Rangers Set to Retain Bailey Rice Amidst Strong Competition
Rangers appear to have pulled off one of the most important pieces of business of their summer – and it has nothing to do with a transfer fee.
According to a recent report in the Daily Record, Bailey Rice is ready to turn his back on a queue of suitors from England and Europe and commit his future to Ibrox. For a 19-year-old out of contract this summer, the options were glittering: interest from Leeds United, Aston Villa, Nottingham Forest and West Ham United, with Ajax and Schalke 04 monitoring the situation from the continent.
He is expected to say no to all of them.
For Rangers, that’s a statement. For Rice, it’s a gamble on himself in Glasgow.
Rohl’s Parting Gift
The credit inside the club is being directed towards Danny Rohl. He leaves without silverware, but not without influence. Before agreeing to take over at RB Salzburg, the German is understood to have convinced Rice to sign fresh terms – a parting gift that could shape Rangers’ midfield for years.
Rohl’s departure opened the door for Derek McInnes, who arrives on the back of a near-miss title tilt with Hearts. He inherits a squad with numbers in midfield and, crucially, a young player desperate to force his way into the heart of his first-team plans.
Rice will not be handed anything. Under McInnes, he will have to earn it in the most unforgiving area of the pitch.
From Motherwell Prospect to Ibrox Hope
Rice’s story has already had its share of sharp turns. A Scotland youth international, he came through the Motherwell academy before making a bold decision as a teenager. He rejected a professional contract from the Steelmen and chose Rangers, swapping relative comfort for the pressure and spotlight of Ibrox four years ago.
The pathway was not instant. His early involvement with the first team came in flashes – sporadic senior appearances, the odd taste of the environment without a guaranteed role. That changed at the back end of the 2024–25 season when interim manager Barry Ferguson decided the youngster was ready for more.
Ferguson didn’t just drip-feed him minutes. He trusted him. Rice was handed a regular status in the closing stretch, and his performances began to justify the faith.
There was a snapshot of what he could become on one of the biggest stages. At Old Trafford in January 2025, he found himself in direct battle with Kobbie Mainoo during Rangers’ UEFA Europa League League Phase clash with Manchester United. It was the kind of night that can intimidate or inspire a teenager. Rice didn’t shrink.
A breakthrough season looked inevitable.
The Knee Injury That Stopped Everything
Then it stopped.
A serious knee injury wiped out his entire 2025–26 campaign.

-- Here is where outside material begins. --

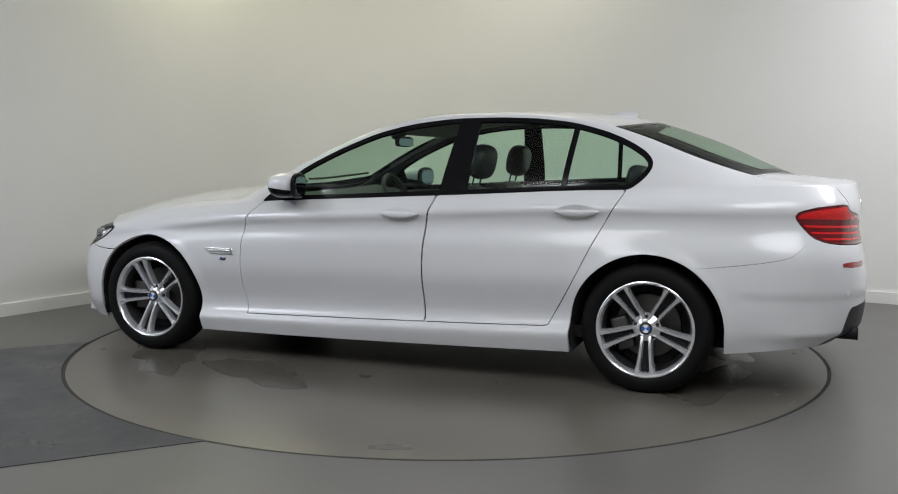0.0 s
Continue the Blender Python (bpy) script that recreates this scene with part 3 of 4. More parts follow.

For a player on the brink, a year out is brutal. For a club trying to plan its future around homegrown talent, it is unsettling.
Rangers spent months sweating over his contract situation, wondering if a youngster they had nurtured would walk away just as he was about to mature. Interest grew elsewhere. The clock ticked.
Now, those efforts look to have paid off. Rice is expected to stay and, fitness permitting, step back into a squad that needs his energy and intelligence in midfield.
Fitting Into McInnes’ Midfield Puzzle
On paper, Rangers do not lack bodies in the middle of the park. Under Rohl, the preferred shape was a 4-2-3-1, with Nicolas Raskin and Tochi Chukwuani forming the ‘double pivot’ at the base. It offered control, structure, and a clear platform.
McInnes thinks differently. His football has been built on a more traditional, compact 4-4-2 – a system that lives or dies on what happens in central midfield. It demands physicality, discipline without the ball, and relentless work rate. There is nowhere to hide.
Mohamed Diomande and Connor Barron add to the options in that area, giving McInnes a variety of profiles to choose from. Yet the situation is far from settled. Raskin has emerged as a target for Atalanta, and any serious move from the Serie A side would force Rangers into a rethink.
That is where Rice’s decision to stay becomes more than a feel-good story about loyalty. It becomes strategic.
If Raskin goes, Rangers will need someone who understands the club, the demands of the support, and the tempo required in that engine room. Even if he heads out on loan to sharpen his match fitness after a lost year, Rice’s new deal protects Rangers’ long-term interests and keeps a high-ceiling midfielder in their orbit.
He has already shown he can handle the step up. Now, with a new manager, a new tactical framework and the shadow of injury behind him, the question is simple: can Bailey Rice turn promise into permanence in the middle of Ibrox?